Setting the record straight

Paradísarheimt 1960

Laxness's most famous change of heart occurred with his debunking of the Soviet Union and Stalin in the 1963 book Poetic Times. "It is instructive to see how Stalin grew with every year into an ever-more text-book example of the way in which power saps the moral force out of men, until a man who has achieved a complete dictatorship over his surroundings has in the process become wholly immoral," he wrote. The publication of this book caused a stir, but with hindsight it is possible to see how his attitudes had been changing throughout the 1950s.

In The Happy Warriors (1952) Laxness wrote a new "Icelandic Saga", set in the Viking Age. He satirised the ancient hero-concept of the Sagas, but the message of the story was no less applicable to the contemporary situation, as a belief in power and violence has long been the favourite expedient of those heads of state whose greatest fear is of their own subjects. Those who wished to could read there a criticism of Hitler and Stalin - of the cult of the leader.

Paradise Reclaimed was published in 1960. The central character, the farmer Steinar, has a vision of paradise on earth. He goes in search of it but returns home at the end of the book: his vision of Christ's thousand-year reign has proved a delusion. In the end it is as if nothing has happened, Steinar is back where he was when he started. Laxness himself said in an article about the conception of Paradise Reclaimed:

"A wise man once said, he who departs will never return; this is because when he does return he is a different man from the man he was when he set out… Between the homefield from which he departed and the homefield to which he returns, lie not only the kingdoms, oceans and deserts of the world but also the Promised Land itself."
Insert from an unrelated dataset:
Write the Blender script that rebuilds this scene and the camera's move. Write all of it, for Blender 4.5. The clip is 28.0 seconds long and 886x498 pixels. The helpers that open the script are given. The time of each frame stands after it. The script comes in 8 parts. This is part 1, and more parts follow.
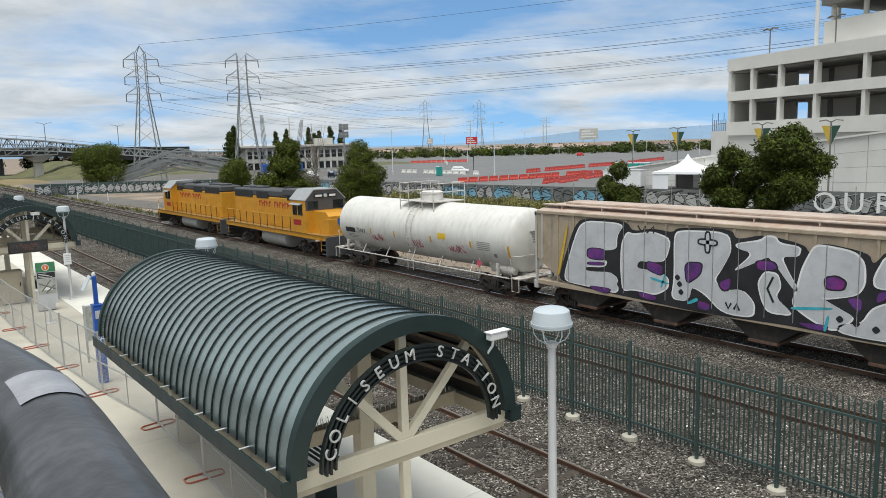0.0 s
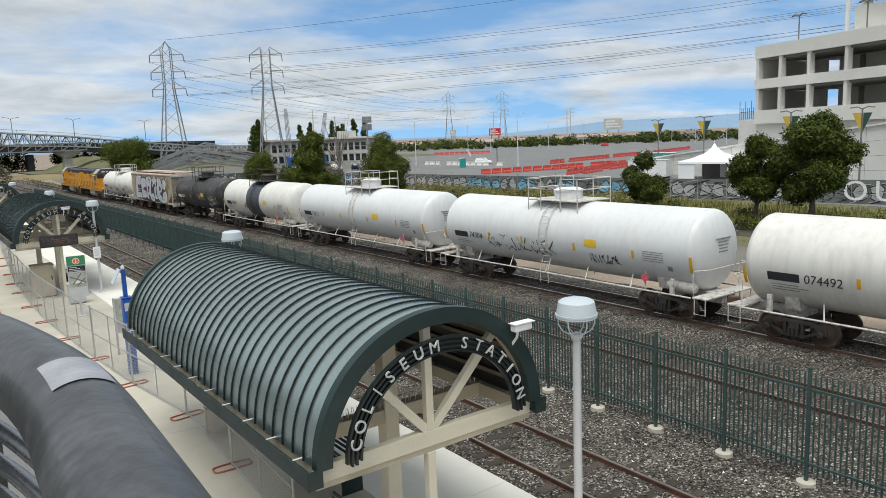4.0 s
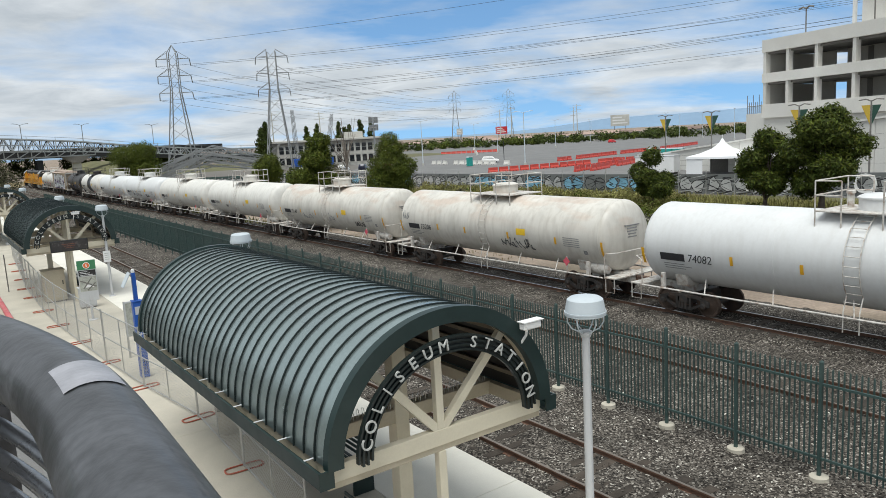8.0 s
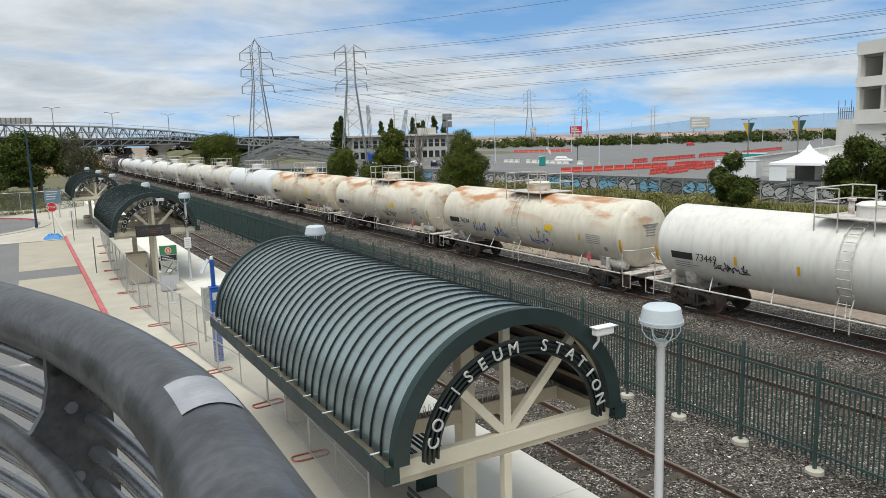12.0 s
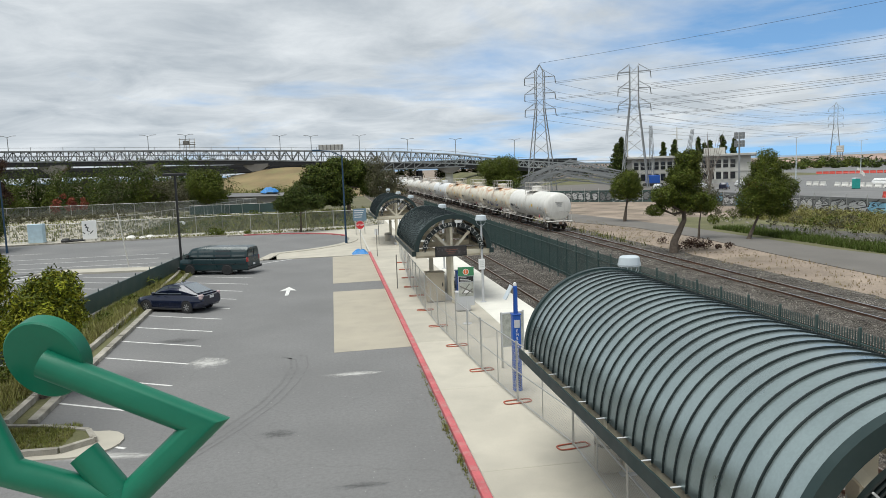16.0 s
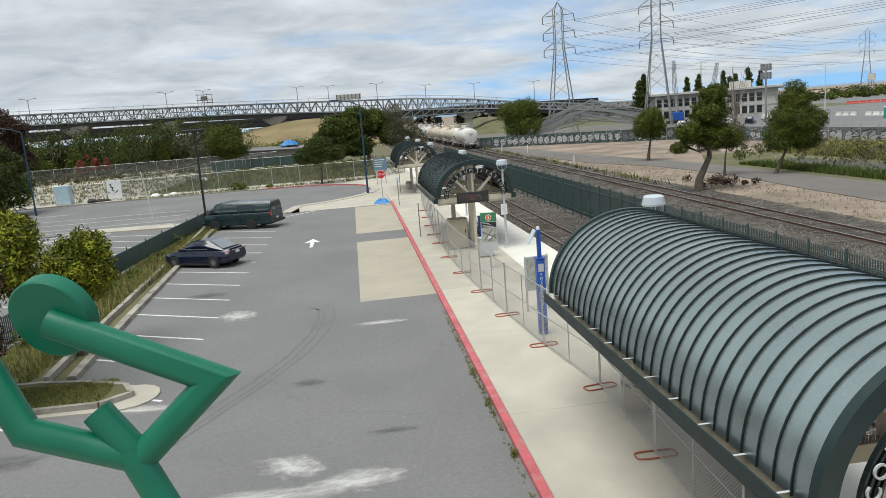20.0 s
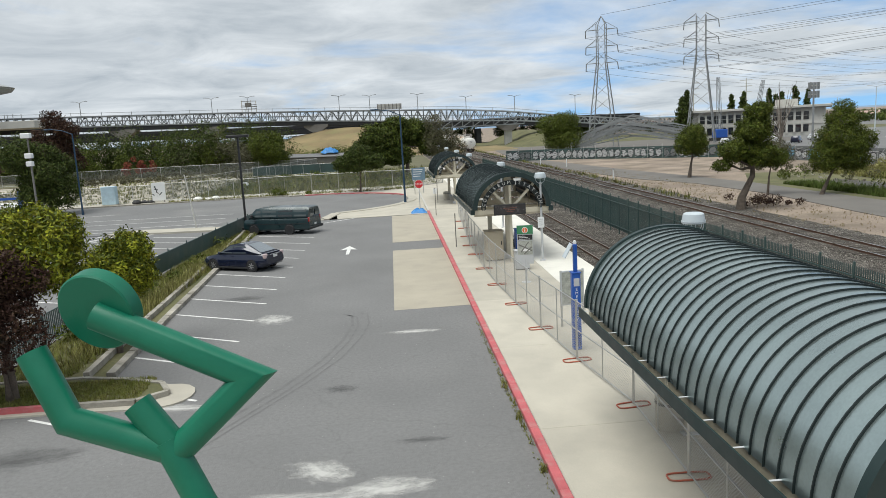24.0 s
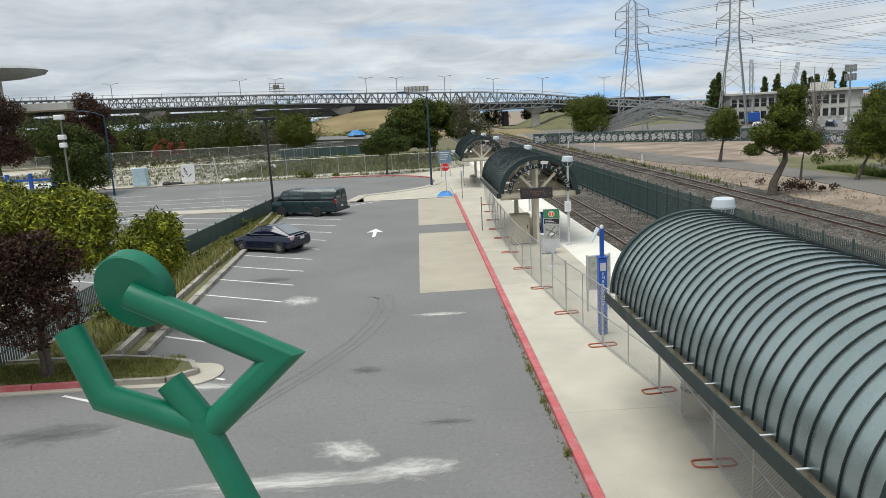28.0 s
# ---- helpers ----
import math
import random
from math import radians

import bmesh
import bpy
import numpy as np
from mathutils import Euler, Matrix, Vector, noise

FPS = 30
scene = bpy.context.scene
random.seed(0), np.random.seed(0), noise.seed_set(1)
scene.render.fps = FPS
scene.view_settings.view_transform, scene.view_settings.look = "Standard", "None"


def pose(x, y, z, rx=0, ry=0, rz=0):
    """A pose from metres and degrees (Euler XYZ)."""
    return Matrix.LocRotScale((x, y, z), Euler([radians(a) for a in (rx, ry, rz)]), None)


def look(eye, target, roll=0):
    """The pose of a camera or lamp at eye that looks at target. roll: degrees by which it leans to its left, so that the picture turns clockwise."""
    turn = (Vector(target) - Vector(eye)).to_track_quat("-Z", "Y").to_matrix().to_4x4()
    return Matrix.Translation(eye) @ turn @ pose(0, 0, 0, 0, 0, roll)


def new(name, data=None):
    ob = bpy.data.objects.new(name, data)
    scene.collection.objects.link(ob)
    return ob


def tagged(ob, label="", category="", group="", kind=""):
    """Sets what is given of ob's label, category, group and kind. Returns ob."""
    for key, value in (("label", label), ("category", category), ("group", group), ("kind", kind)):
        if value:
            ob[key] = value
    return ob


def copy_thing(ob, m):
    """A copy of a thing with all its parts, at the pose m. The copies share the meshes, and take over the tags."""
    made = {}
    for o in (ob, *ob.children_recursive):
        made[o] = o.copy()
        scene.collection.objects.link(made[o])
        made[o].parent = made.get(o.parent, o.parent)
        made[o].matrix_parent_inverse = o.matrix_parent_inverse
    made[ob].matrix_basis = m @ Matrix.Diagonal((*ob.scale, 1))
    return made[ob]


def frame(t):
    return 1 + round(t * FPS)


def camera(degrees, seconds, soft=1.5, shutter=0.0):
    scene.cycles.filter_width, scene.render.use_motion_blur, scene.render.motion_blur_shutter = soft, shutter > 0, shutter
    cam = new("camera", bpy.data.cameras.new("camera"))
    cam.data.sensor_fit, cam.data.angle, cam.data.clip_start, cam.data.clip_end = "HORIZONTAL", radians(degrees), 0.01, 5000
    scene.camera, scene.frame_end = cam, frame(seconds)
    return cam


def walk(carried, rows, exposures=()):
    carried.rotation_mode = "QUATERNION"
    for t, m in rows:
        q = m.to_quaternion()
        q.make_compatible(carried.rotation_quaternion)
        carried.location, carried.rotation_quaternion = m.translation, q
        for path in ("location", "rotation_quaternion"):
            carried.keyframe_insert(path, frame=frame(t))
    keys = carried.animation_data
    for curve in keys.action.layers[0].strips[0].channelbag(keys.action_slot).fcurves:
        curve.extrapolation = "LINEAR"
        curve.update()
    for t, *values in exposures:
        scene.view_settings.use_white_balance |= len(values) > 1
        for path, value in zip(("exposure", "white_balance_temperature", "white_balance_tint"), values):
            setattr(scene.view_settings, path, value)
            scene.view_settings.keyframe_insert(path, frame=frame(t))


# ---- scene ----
cam = camera(63.0, 28.0, soft=0.8)
PATH = [
    (0, (0.517, -1.977, 7.129), (1.733, -0.416, 6.843), -1.69),
    (0.5, (0.516, -1.972, 7.127), (1.702, -0.387, 6.845), -1.78),
    (1, (0.518, -1.968, 7.124), (1.693, -0.376, 6.837), -1.94),
    (1.5, (0.520, -1.971, 7.124), (1.690, -0.376, 6.832), -2.10),
    (2, (0.519, -1.974, 7.125), (1.687, -0.378, 6.830), -2.20),
    (2.5, (0.520, -1.966, 7.122), (1.688, -0.370, 6.824), -2.14),
    (3, (0.519, -1.973, 7.123), (1.686, -0.377, 6.820), -2.13),
    (3.5, (0.518, -1.971, 7.121), (1.685, -0.375, 6.816), -2.15),
    (5.5, (0.518, -1.972, 7.123), (1.656, -0.356, 6.817), -2.77),
    (6, (0.518, -1.972, 7.123), (1.655, -0.355, 6.818), -2.75),
    (6.5, (0.518, -1.968, 7.121), (1.657, -0.353, 6.815), -2.80),
    (7, (0.519, -1.972, 7.123), (1.659, -0.358, 6.815), -2.91),
    (7.5, (0.518, -1.973, 7.123), (1.659, -0.359, 6.815), -3.00),
    (8, (0.518, -1.981, 7.123), (1.661, -0.369, 6.816), -3.20),
    (8.5, (0.521, -1.973, 7.122), (1.665, -0.363, 6.814), -3.11),
    (9, (0.521, -1.972, 7.122), (1.668, -0.363, 6.812), -3.16),
    (9.5, (0.522, -1.973, 7.122), (1.670, -0.365, 6.811), -3.20),
    (10, (0.521, -1.976, 7.123), (1.668, -0.367, 6.812), -3.15),
    (10.5, (0.520, -1.978, 7.124), (1.663, -0.367, 6.811), -3.05),
    (11, (0.521, -1.975, 7.120), (1.647, -0.353, 6.804), -2.96),
    (11.5, (0.522, -1.961, 7.127), (1.594, -0.302, 6.812), -2.53),
    (12, (0.495, -1.880, 7.146), (1.479, -0.166, 6.840), -1.73),
    (12.5, (0.450, -1.620, 7.151), (1.334, 0.150, 6.861), -1.19),
    (13, (0.438, -1.330, 7.149), (1.190, 0.503, 6.879), -1.24),
    (13.5, (0.440, -1.042, 7.166), (0.991, 0.865, 6.919), -1.41),
    (15.5, (0.017, -0.143, 7.207), (0.301, 1.826, 7.002), -2.29),
    (16, (-0.030, -0.057, 7.219), (0.264, 1.909, 6.997), -2.17),
    (16.5, (-0.011, -0.030, 7.225), (0.268, 1.936, 6.985), -2.50),
    (17, (-0.014, -0.021, 7.214), (0.243, 1.945, 6.948), -3.11),
    (17.5, (-0.003, -0.010, 7.209), (0.257, 1.950, 6.909), -3.64),
    (18, (-0.000, -0.004, 7.203), (0.266, 1.951, 6.875), -3.71),
    (18.5, (-0.002, 0.004, 7.199), (0.261, 1.956, 6.855), -3.80),
    (19, (-0.003, 0.001, 7.201), (0.245, 1.953, 6.847), -4.12),
    (19.5, (0.001, -0.005, 7.204), (0.232, 1.949, 6.844), -4.47),
    (20, (0.001, 0.000, 7.202), (0.221, 1.955, 6.839), -4.53),
    (20.5, (0.001, -0.003, 7.199), (0.215, 1.951, 6.831), -4.15),
    (21, (0.000, -0.001, 7.198), (0.210, 1.954, 6.832), -3.47),
    (21.5, (-0.002, -0.004, 7.198), (0.195, 1.954, 6.846), -2.84),
    (23.5, (-0.006, -0.011, 7.197), (0.130, 1.958, 6.873), -2.88),
    (24, (-0.002, -0.015, 7.198), (0.123, 1.954, 6.871), -3.16),
    (24.5, (-0.002, -0.013, 7.199), (0.119, 1.955, 6.863), -3.14),
    (25, (-0.002, -0.014, 7.201), (0.123, 1.950, 6.846), -2.81),
    (25.5, (-0.003, -0.013, 7.200), (0.128, 1.946, 6.822), -2.55),
    (26, (-0.004, -0.008, 7.198), (0.124, 1.948, 6.801), -2.45),
    (26.5, (-0.003, -0.013, 7.198), (0.109, 1.942, 6.791), -2.53),
    (27, (-0.002, -0.013, 7.199), (0.087, 1.943, 6.791), -2.78),
    (27.5, (-0.002, -0.019, 7.201), (0.063, 1.941, 6.807), -2.90),
    (28, (-0.005, -0.022, 7.201), (0.046, 1.943, 6.832), -3.03),
]
walk(cam, [(t, look(eye, target, roll)) for t, eye, target, roll in PATH])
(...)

Steinar gains and then loses his faith or vision, but he has gained a new perspective on life by the end. The same could be said of Halldór Laxness. Soviet socialism had turned out not to be the promised paradise.

Although Laxness's U-turn came as a shock to the Icelanders, the staff of the American embassy in Reykjavík had recognised several years earlier, in 1955, that this influential man was undergoing some sort of change of heart. Carl H. Peterson, Public Affairs Officer at the embassy, wrote the following confidential report to the US authorities: "[Laxness] has been at some pains recently to deny that he is a Communist, and in a recent radio address he took a less inflammatory tone than usual, even while he was declaiming in general terms for Icelandic independence."